Officers did not name the author, but store owners said they had seized literature by the late Abul Ala Maududi, founder of the Islamist political party Jamaat-e-Islami.

Prime Minister Narendra Modi's Hindu-nationalist government banned the Kashmir branch of Jamaat-e-Islami in 2019 as an "unlawful association."

New Delhi renewed the ban last year for what it said were "activities against the security, integrity and sovereignty" of the nation.

Plainclothes officers began raids on Saturday in Srinagar, before launching book seizures in other towns across the Muslim-majority region.

"They (police) came and took away all the copies of books authored by Abul Ala Maududi saying these books were banned," a bookshop owner in Srinagar told AFP, asking not to be named.

"These books were found to be in violation of legal regulations, and strict action is being taken against those found in possession of such material," police said in a statement.

Police said the searches were conducted "to prevent the circulation of banned literature linked to Jamaat-e-Islami."

The raids sparked anger among supporters of the party.

"The seized books promote good moral values and responsible citizenship," said Shamim Ahmed Thokar.

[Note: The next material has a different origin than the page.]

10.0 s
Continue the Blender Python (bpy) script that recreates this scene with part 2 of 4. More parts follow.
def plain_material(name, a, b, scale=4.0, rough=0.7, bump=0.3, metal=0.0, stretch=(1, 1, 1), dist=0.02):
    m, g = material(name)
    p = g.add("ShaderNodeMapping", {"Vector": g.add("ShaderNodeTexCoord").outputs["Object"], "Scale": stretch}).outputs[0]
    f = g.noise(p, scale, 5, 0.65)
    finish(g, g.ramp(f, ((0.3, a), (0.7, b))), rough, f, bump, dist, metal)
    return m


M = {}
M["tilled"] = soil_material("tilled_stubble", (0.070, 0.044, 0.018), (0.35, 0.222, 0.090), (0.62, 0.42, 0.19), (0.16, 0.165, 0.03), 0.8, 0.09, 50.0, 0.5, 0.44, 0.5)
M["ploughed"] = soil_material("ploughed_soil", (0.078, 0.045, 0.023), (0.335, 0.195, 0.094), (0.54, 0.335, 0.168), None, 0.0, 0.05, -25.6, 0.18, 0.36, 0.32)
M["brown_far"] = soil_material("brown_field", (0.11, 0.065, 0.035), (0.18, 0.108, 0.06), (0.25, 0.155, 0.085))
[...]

Umar Farooq, Kashmir's chief cleric and a prominent leader advocating for the right to self-determination, condemned the police action.

"Cracking down on Islamic literature and seizing them from bookstores is ridiculous," Farooq said in a statement, pointing out that the literature was available online.

"Policing thought by seizing books is absurd -- to say the least -- in the time of access to all information on virtual highways," he added.

Critics and many residents of Kashmir say civil liberties were drastically curtailed after Modi's government imposed direct rule in 2019 by scrapping Kashmir's constitutionally enshrined partial autonomy.